As I sketched this essay, the temperature in Brunswick was a sweltering 91F. But that was nothing. Las Vegas hit a record 120F; Baghdad was 110. The earth had just experienced the hottest June ever recorded and the 12th record-breaking month in a row.
There is no longer any doubt; the climate crisis is here and it is now.
Across the world, vulnerable nations lurch from devastating floods to excessive heat deaths. The United States endures unprecedented billion-dollar weather damage events. And here in Maine, fierce south-easterly winter storms, reinforced by a fast-rising sea level, cause enormous coastal damage.
Pundits – and President Biden – have called global warming an “existential crisis.” They are right. The fate of our children and grandchildren, and of humanity itself, is at risk. The outpouring of greenhouse gases is irreversibly undermining the “Goldilocks” climate that enabled our species to multiply and thrive.
In this setting, two imperatives should be top of mind when we cast votes for President and Congress this fall: first, we must ramp up the worldwide commitment to cut greenhouse gas emissions and adapt to climate destruction; second, the United States must be a leader in the effort.
Why us? America has a moral obligation because we are a big part of the problem. Cumulatively, the U.S. has emitted more greenhouse gases than any other nation and our current emissions rank second only to China’s. America also has a strategic self-interest because our climate action – or inaction – shapes the rest of the world’s incentives and sense of obligation. Absent U.S. leadership, there is less leverage with China, India and other rapidly growing economies of the Global South.
The starting point for assessing the climate impacts of a Donald Trump victory is to recall the Biden Administration’s extraordinary accomplishments.
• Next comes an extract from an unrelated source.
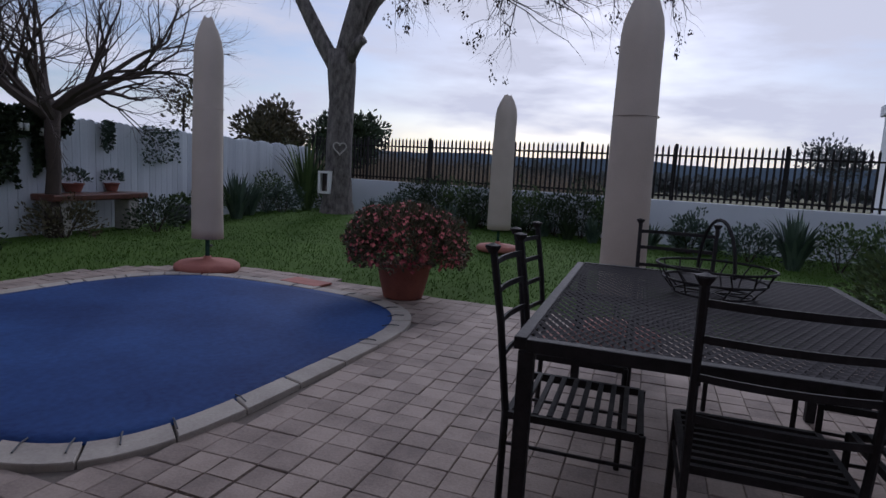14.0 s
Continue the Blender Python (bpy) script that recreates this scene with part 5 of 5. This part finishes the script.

The Infrastructure Act and Inflation Reduction Act, negotiated with a closely split Congress, are inducing hundreds of billions of private investments – and creating thousands of high paying jobs – in renewable energy, battery storage, carbon capture, and electrical infrastructure.
On the international front, the United States rejoined the UN’s Paris Climate Agreement and has led the way in forging an ambitious methane reduction strategy and ramping-up clean energy assistance to low-income countries.
These accomplishments are all the more remarkable given right-wing obstructionism in the House of Representatives, the fossil fuel lobby and conservative media’s flood of misinformation and the Supreme Court’s shackling of the Environmental Protection Agency.
Trump’s first term, in sharp contrast, is remembered for global warming denial, coal industry support and “drill, drill, drill” cheerleading for oil and gas exploration. Trump pulled the U.S. out of the Paris Agreement as part of his “America First” isolationism.
Earlier this year, Trump urged fossil energy corporations to donate $1 billion to his election campaign in return for a big payoff. The 2024 Republican platform, “Make America Great Again!”, was drafted by Trump’s team. Elements of it highlights the fossil energy payoff – and the climate peril – of a second Trump term:
· “MAKE AMERICA THE DOMINANT ENERGY PRODUCER IN THE WORLD, BY FAR.”
· “Under President Trump, the US became the Number One Producer of Oil and Gas in the World – and we will soon be again, by lifting restrictions on American Energy Production and terminating the Socialist Green New Deal.”
· “Cut Costly and Burdensome [environmental] Regulations…end market distorting restrictions on Oil, Natural Gas, and Coal.”
· “Revive the U.S. Auto Industry by reversing harmful Regulations, cancelling Biden’s Electric Vehicle and other Mandates.”
In addition, the Heritage Foundation’s Project 2025 blueprint recommends eliminating the Agency for International Development’s climate initiatives and suggests that USAID stop financing and working with organizations that advocate for climate action.
Whatever the outcome of November’s elections, it is not certain that America’s political-economic system can bring off the needed energy transformation. The U.S. election cycle and the capitalist reward system drive pursuit of short-sighted goals at the expense of far-sighted sustainability.
And, though most Americans recognize the climate crisis and support government action, we are conflicted. Our appetite for cheap energy, aversion to taxes (on carbon pollution), and skepticism of government are deeply ingrained. Climate action ranks low in voters’ priorities.
As the comic strip character Pogo lamented on the first Earth Day in 1970, “We have seen the enemy, and it is us.”
Despite any doubts, it is crucial to unite against MAGA’s destructive priorities. By defeating Trump and Trumpism, we can sustain climate progress – and hope for coming generations.